• _PROBLEM REQUIREMENTS_:
In the listing below, locate the line that contains "radians(degrees), 0.01, 5000" and the line that contains "carried.keyframe_insert(path, frame=frame(t))". Restate word for word those two lines and every line between them, and nothing else.

• _DATA SECTION_:
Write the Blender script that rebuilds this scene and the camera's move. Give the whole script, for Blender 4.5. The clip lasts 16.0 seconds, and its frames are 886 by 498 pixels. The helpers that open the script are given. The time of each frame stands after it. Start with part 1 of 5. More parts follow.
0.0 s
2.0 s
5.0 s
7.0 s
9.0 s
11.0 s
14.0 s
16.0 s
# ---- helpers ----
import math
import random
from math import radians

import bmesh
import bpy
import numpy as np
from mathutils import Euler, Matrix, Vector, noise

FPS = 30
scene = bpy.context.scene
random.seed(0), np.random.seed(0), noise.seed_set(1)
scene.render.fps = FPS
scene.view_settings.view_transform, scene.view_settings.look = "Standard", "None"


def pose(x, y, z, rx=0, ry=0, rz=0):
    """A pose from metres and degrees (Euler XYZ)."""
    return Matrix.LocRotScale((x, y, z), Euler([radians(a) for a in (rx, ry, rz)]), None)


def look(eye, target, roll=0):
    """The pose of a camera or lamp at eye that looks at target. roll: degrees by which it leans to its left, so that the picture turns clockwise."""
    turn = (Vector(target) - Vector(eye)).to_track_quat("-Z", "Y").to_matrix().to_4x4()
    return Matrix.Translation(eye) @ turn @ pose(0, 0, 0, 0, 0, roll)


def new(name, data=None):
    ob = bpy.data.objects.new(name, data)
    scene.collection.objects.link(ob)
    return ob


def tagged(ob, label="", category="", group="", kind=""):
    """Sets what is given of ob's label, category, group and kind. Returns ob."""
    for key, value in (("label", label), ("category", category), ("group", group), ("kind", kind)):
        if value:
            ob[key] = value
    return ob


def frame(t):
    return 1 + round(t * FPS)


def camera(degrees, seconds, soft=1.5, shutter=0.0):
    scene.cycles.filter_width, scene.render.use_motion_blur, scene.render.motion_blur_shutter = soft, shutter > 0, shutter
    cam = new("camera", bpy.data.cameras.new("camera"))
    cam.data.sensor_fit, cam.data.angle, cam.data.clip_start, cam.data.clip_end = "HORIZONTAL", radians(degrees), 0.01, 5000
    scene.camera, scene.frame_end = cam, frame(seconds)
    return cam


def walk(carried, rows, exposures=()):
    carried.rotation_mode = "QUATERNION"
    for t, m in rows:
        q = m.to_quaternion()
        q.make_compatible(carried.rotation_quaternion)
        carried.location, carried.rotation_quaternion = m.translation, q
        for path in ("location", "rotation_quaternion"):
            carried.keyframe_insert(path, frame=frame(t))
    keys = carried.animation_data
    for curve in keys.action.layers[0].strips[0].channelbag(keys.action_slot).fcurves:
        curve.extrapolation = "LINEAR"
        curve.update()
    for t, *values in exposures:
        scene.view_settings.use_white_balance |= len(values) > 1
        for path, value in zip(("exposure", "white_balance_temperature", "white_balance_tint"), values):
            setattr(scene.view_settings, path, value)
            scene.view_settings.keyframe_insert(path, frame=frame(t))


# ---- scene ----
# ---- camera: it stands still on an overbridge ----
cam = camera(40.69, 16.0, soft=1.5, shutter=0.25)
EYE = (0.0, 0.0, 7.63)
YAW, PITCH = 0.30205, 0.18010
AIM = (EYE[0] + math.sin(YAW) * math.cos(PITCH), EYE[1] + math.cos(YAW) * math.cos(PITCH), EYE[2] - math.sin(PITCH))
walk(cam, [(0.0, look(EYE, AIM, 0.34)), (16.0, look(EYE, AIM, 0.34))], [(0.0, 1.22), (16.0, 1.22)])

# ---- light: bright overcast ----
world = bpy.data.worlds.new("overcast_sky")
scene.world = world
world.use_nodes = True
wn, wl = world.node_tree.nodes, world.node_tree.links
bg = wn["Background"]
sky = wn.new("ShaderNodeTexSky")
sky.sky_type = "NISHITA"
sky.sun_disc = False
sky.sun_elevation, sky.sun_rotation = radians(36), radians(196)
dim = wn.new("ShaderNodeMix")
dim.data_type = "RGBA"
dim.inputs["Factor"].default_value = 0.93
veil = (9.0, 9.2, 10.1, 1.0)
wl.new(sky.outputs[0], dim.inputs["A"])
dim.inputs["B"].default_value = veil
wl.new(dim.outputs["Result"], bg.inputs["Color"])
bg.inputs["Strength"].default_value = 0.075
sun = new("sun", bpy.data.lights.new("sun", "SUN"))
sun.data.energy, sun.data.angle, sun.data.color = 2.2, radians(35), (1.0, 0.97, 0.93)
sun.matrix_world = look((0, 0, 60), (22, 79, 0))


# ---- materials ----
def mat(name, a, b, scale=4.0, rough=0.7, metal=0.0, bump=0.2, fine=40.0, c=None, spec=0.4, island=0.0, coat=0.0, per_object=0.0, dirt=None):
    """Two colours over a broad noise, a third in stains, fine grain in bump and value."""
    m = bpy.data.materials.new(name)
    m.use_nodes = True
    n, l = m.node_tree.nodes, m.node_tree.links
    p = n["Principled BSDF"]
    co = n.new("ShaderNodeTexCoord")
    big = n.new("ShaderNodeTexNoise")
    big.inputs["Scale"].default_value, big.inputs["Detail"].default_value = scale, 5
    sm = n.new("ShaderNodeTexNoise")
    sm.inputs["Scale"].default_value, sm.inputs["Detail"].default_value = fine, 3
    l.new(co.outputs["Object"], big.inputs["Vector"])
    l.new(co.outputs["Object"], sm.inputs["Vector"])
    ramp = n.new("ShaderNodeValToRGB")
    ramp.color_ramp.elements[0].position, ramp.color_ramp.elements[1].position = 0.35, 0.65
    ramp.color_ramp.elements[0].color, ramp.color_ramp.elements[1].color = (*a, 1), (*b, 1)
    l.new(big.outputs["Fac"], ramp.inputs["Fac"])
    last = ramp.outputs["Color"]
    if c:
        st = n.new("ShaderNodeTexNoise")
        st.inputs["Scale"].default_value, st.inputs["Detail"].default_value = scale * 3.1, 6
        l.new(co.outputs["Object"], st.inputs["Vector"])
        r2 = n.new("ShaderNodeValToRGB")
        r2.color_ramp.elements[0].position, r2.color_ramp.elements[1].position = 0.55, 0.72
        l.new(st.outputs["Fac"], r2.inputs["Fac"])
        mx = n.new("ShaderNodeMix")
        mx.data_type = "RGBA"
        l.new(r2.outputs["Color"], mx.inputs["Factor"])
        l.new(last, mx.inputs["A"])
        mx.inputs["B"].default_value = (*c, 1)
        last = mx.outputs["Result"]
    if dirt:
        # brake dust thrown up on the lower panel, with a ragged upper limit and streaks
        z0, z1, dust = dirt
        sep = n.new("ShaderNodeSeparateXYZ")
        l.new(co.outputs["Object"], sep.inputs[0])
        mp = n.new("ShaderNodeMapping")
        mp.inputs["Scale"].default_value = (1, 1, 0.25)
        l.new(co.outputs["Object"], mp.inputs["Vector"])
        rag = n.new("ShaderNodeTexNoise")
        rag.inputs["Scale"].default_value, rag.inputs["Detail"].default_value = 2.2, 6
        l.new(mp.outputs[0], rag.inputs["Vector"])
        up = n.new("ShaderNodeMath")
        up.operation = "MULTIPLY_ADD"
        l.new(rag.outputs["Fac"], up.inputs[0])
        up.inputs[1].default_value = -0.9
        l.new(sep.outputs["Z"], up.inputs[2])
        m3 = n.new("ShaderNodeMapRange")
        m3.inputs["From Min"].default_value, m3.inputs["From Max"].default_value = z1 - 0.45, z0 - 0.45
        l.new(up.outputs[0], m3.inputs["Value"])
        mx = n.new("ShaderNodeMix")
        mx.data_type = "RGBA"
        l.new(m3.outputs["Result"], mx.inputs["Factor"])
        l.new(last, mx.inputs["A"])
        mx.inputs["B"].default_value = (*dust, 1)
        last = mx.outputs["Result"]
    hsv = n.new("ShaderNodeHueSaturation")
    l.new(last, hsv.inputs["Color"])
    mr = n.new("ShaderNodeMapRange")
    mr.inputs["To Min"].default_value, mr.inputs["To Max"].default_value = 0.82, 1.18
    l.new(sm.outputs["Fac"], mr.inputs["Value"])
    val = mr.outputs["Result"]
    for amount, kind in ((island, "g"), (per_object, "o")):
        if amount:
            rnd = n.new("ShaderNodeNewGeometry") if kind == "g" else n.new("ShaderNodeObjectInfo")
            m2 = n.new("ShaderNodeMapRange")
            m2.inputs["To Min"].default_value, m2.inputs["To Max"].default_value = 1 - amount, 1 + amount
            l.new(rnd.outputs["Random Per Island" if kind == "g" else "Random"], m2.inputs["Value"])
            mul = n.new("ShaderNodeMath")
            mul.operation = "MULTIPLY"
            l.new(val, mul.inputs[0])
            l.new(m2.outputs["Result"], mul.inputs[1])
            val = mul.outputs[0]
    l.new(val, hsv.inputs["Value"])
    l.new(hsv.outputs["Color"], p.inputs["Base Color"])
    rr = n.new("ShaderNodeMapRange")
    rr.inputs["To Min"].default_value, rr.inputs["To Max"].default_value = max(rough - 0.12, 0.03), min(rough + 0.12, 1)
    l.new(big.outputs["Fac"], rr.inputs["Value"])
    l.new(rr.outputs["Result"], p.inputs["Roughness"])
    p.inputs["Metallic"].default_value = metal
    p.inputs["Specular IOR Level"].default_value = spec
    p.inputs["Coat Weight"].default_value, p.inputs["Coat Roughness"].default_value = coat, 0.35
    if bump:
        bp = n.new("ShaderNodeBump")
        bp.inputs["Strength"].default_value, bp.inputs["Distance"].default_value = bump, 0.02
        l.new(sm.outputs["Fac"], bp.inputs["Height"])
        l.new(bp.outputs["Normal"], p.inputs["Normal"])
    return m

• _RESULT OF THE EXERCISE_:
    cam.data.sensor_fit, cam.data.angle, cam.data.clip_start, cam.data.clip_end = "HORIZONTAL", radians(degrees), 0.01, 5000
    scene.camera, scene.frame_end = cam, frame(seconds)
    return cam


def walk(carried, rows, exposures=()):
    carried.rotation_mode = "QUATERNION"
    for t, m in rows:
        q = m.to_quaternion()
        q.make_compatible(carried.rotation_quaternion)
        carried.location, carried.rotation_quaternion = m.translation, q
        for path in ("location", "rotation_quaternion"):
            carried.keyframe_insert(path, frame=frame(t))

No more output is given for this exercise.